Reasons not to convert
- I am leaving my estate or IRA accounts to charities.
- I have children who will be going to college in 2011 or 2012 and I will be applying for federal financial aid in the near future.
- I will experience a significant tax event that will increase my income
- I have Net Unrealized Appreciation (NUA) from employer stock in my 401(k) account that I was going to convert to a taxable account.
- I do not have funds outside of my IRA to pay taxes.
- I will begin withdrawals from the Roth IRA within the next 2-3 years.
- I would elect to defer the taxes on the conversion but I believe or know that my tax bracket will increase in 2011 or 2012.
Some Examples
Example One
You are a 65-year-old retiree. You have a daughter who is 40 years old. You have an IRA worth $100,000 invested at 6%. Your daughter is the beneficiary of the IRA. You have other assets to support your retirement and you will most likely not need the $100,000 in this IRA for your retirement. You are in the 25% effective federal and state tax bracket. You pay the taxes (approximately $25,000) on the conversion from funds in your taxable account so the value of the Roth IRA is $100,000 after conversion. You pass away at age 90. Your daughter, now 65, will inherit a Roth IRA valued at $429,187. She will be able to take tax-free distributions from the IRA for the rest of her life. If you had not done the conversion, your daughter would have inherited a $429,187 traditional IRA and a taxable account of $107,297 (the $25,000 you paid in taxes that would have grown at 6% to 107,297). Based on a complete distribution of the traditional IRA at your death and a federal plus state tax rate of 40%, your daughter would pay $171,718 in taxes on the traditional IRA. In this example, the Roth IRA conversion saves $64,422.
Example Two
You are an 85-year-old retiree with children and grandchildren. You have an estate worth approximately $4,500,000. As part of your estate, you have a traditional IRA value at $700,000 invested at 6%. You have other assets to support your retirement and you will most likely not need the $700,000 in this IRA for your retirement. You are in the 30% effective federal and state tax bracket. You pay the taxes (approximately $210,000) on the conversion from funds in your taxable account so the value of the Roth IRA is $700,000 after conversion. In addition to providing a tax-free source of income to your heirs, you have reduced your taxable estate by $210,000 (the taxes you paid). If the federal death taxes are 40% and the state death taxes are 16%, you have saved your family from having to pay a 56% tax on at least $210,000 (the tax on the converted IRA).
Example Three
You are 35 years old, married with two children. You and your wife work and you make sufficient income to support your lifestyle. You have a federal and state combined tax bracket of 28.8%. You have a traditional IRA valued at $25,000 invested at 8%. You also have sufficient funds in a savings account to pay the taxes on the conversion (approximately $7,200). If you make the conversion now, the value of the Roth IRA at age 70 will be $369,634. You will be able to withdraw funds from the account tax-free for your retirement. If you do not convert the IRA, the traditional IRA will be valued at $369,634 but you will be required to take minimum distributions from the account whether you need them or not and you will be required to pay taxes on the distributions at a tax rate that is currently unknown.

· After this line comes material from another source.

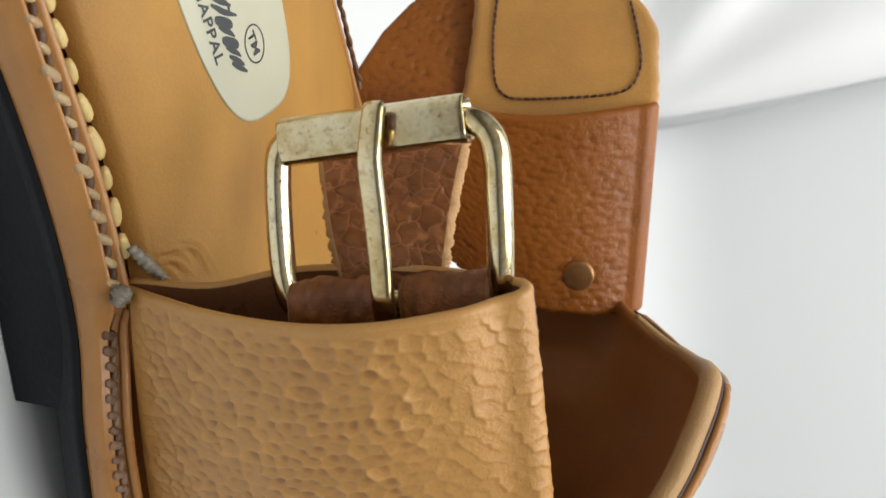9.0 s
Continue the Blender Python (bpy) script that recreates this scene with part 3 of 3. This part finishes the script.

It is nice to work with examples. By setting up examples, we can see the potential benefits and problems in a specific situation. You should not use the above examples as a basis for making a conversion. These examples and this article should be a framework for you to begin discussions with your financial advisors (planners and tax advisors).
In summary, we would like to add a note of caution. The tax rules for Roth IRAs must stay as they are now for these strategies to work. There are additional nuances within the law that may affect you and your decision. Do not make this decision by yourself. Discuss it with your professional advisors before you commit to making the conversion.